The Daily Times, Malawi
Lipenga warns on EPA
By Marcus Muhariwa
13 July 2007
Discussions to prepare Africa’s position on Economic Partnership Agreements (EPAs) with the European Union (EU) should not be approached as an academic exercise.
Minister of Trade and Private Sector Development Ken Lipenga said on Monday the process must be looked at in accordance with the needs of people in rural areas.
He was speaking in Lilongwe when he opened the Third Dedicated Session on services that Africa can offer to the EU in return for European investment in services in Africa.
Among other things the meeting, which attracted participants from about 16 countries, was aimed at discussing and analyzing Africa’s position on EPA.
EPA is a new preferential trade partnership countries in Africa—former British colonies—are expected to sign with the EU by December this year.
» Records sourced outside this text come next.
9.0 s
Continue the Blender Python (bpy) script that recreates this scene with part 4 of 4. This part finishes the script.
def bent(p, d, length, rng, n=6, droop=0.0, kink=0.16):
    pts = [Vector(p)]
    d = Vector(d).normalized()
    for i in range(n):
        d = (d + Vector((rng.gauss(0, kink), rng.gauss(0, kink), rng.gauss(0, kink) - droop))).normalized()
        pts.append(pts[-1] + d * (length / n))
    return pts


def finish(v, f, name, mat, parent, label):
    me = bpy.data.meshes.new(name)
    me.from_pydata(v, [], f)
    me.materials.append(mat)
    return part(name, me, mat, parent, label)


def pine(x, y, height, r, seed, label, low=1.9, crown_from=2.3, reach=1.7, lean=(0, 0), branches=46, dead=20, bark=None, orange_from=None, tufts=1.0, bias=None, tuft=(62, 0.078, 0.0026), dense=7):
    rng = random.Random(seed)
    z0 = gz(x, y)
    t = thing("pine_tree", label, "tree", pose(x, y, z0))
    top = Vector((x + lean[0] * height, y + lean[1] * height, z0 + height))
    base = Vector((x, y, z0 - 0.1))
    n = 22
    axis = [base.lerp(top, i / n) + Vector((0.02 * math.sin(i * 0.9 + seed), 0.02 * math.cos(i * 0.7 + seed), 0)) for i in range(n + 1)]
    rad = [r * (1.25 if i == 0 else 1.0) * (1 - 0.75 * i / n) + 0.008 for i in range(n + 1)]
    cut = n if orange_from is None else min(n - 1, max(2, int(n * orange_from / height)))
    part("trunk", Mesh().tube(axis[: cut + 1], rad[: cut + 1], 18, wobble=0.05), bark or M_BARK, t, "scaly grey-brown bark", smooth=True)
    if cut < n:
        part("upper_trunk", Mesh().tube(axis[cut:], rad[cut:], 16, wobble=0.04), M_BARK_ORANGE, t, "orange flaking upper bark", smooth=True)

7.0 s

Under the agreement African countries are expected to open up their markets to developed countries in turn for more economic aid.
He said while discussions on services have tended to lag behind, trade in services was becoming an important ingredient of international trade recording the fastest growth and beginning to surpass trade in goods.
“This is confirmed by the fact that services account for 45 percent of gross domestic product (GDP) in low income countries, 55 percent of GDP in middle income countries and 70 percent in the high income countries,” Lipenga said.
Common Market for Eastern and Southern Africa (Comesa) Director of Trade, Customs and Monetary Affairs Charles Chanthunya said what will emerge from EPAs negotiations would shape the economic future of an entire generation in for the involved countries.
However, Chanthunya observed that it was important to remember that the outcomes of the negotiations would set the precedent for any agreement Africa would negotiate with other countries and regions like USA, Japan, China and India.
Chanthunya said the shift from trading in goods to services has several advantages for Africa, including bridging the distance to markets which has been a major obstacle for most countries in the continent.